The Coen brothers are finally reaping the financial and critical rewards for charting their own path when it comes to making movies. No Country for Old Men, while no blockbuster, has the highest worldwide grosses of any of their movies. They are also likely to pick up several Oscars to go with their writing win for Fargo. Imagine if they had put a decent ending on that movie. Things have worked out so well for their adaptation of a novel by a Pulitzer Prize winner; they’ve decided to do it again.

Variety reports that the brothers are going to adapt the Michael Chabon novel, “The Yiddish Policemen's Union.” Chabon won the Pulitzer for "The Amazing Adventures of Kavalier & Clay," which is also being turned into a movie, but not by the Coens. They will start work on the film when they finish Burn After Reading, with George Clooney and Brad Pitt.
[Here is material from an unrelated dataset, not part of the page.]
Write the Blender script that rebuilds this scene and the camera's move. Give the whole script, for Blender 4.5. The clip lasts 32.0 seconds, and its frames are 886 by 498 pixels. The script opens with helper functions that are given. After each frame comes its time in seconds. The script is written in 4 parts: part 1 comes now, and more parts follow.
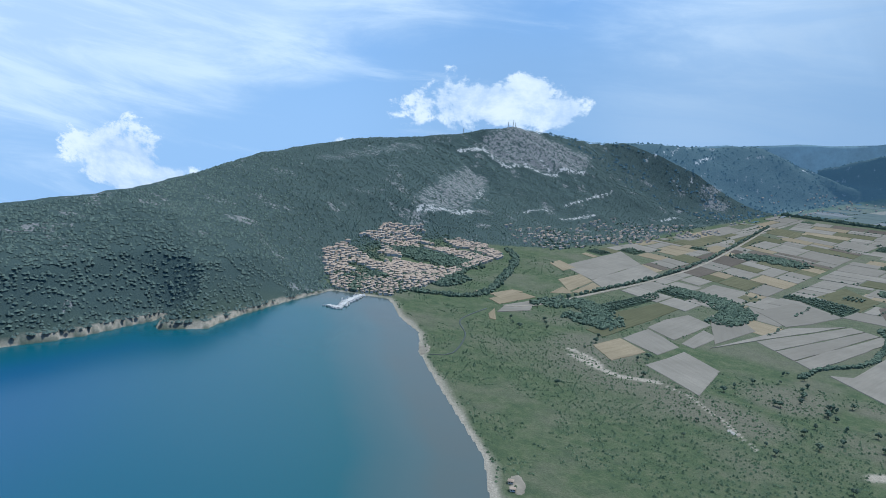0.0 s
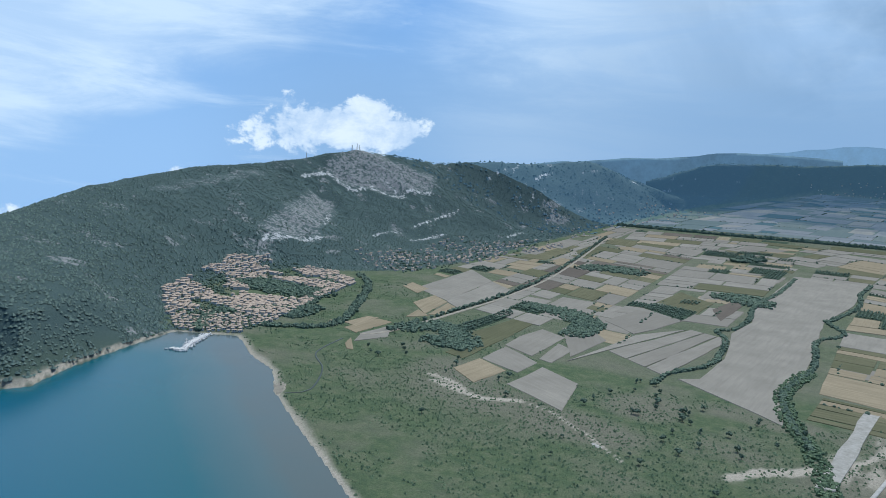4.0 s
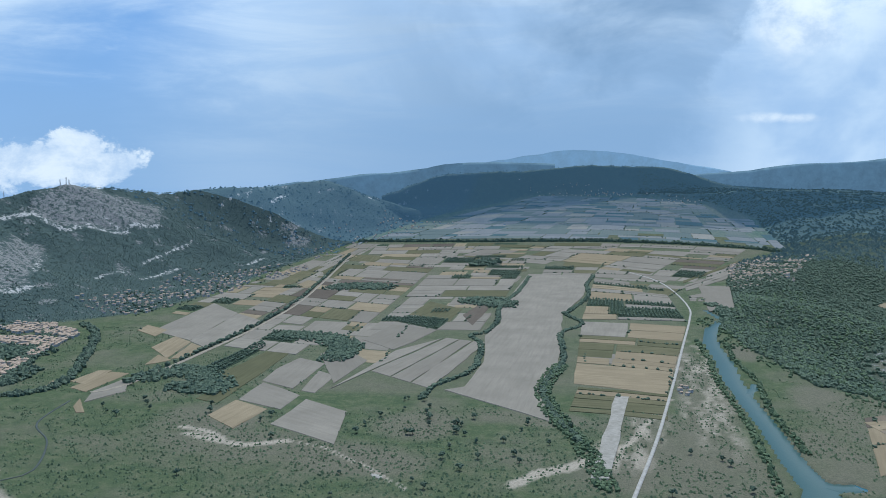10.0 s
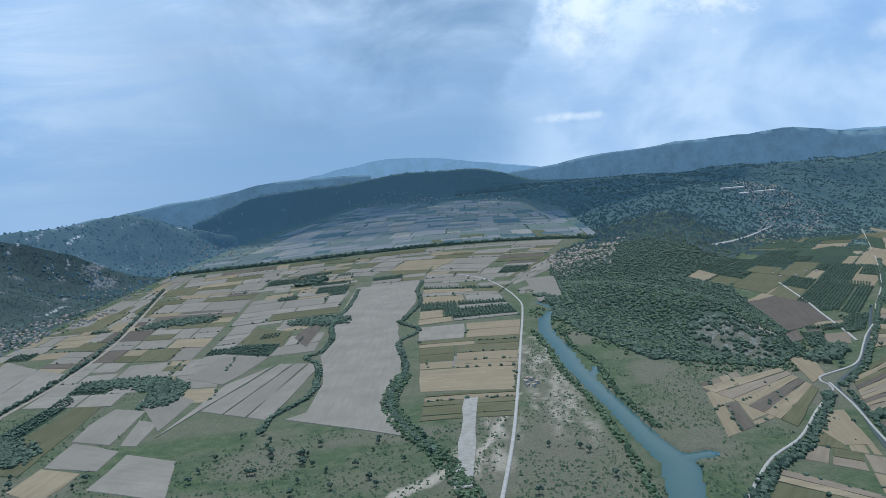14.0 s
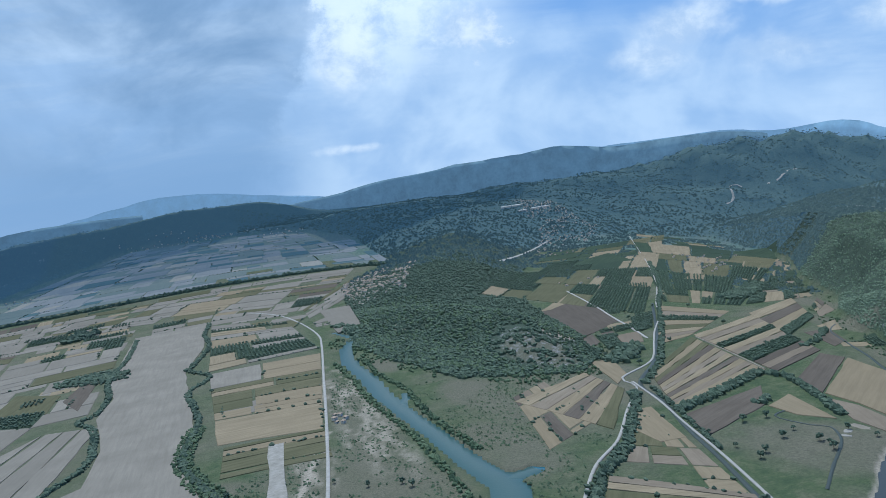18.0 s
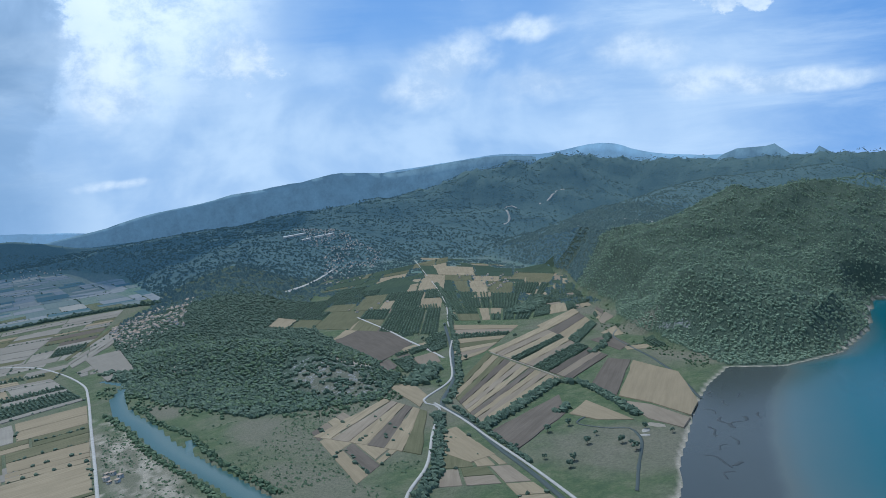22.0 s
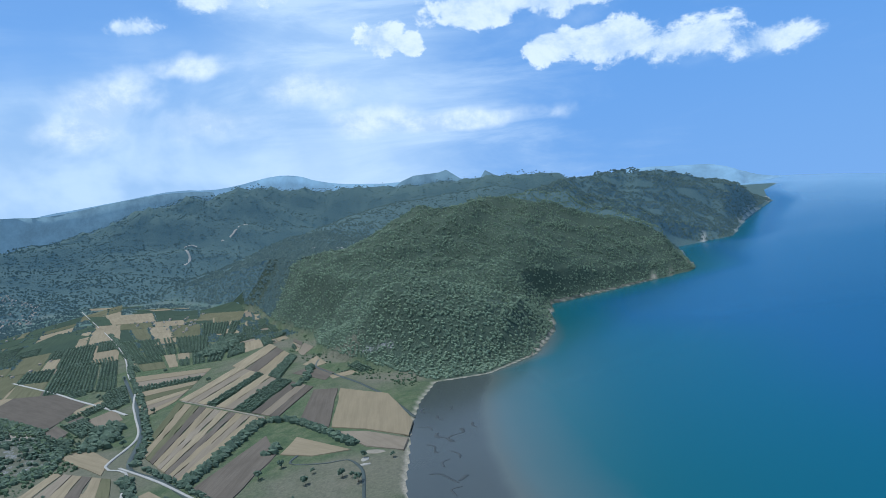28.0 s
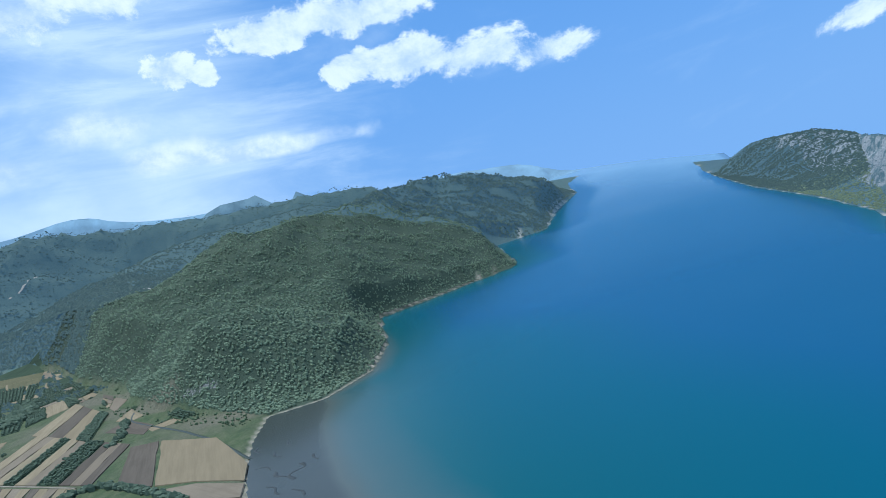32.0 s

The novel is about an alternate reality where Jews have been settled in Alaska after WWII and lived for sixty years. The government is planning to turn the land in Alaska back over to Alaskan natives. Meanwhile, a chess prodigy is murdered and an alcoholic rouge cop (what else) tries to solve the murder. I think Chabon is overrated as a writer, but the plot is interesting and may result in a fascinating movie. Or it could be Intolerable Cruelty 2.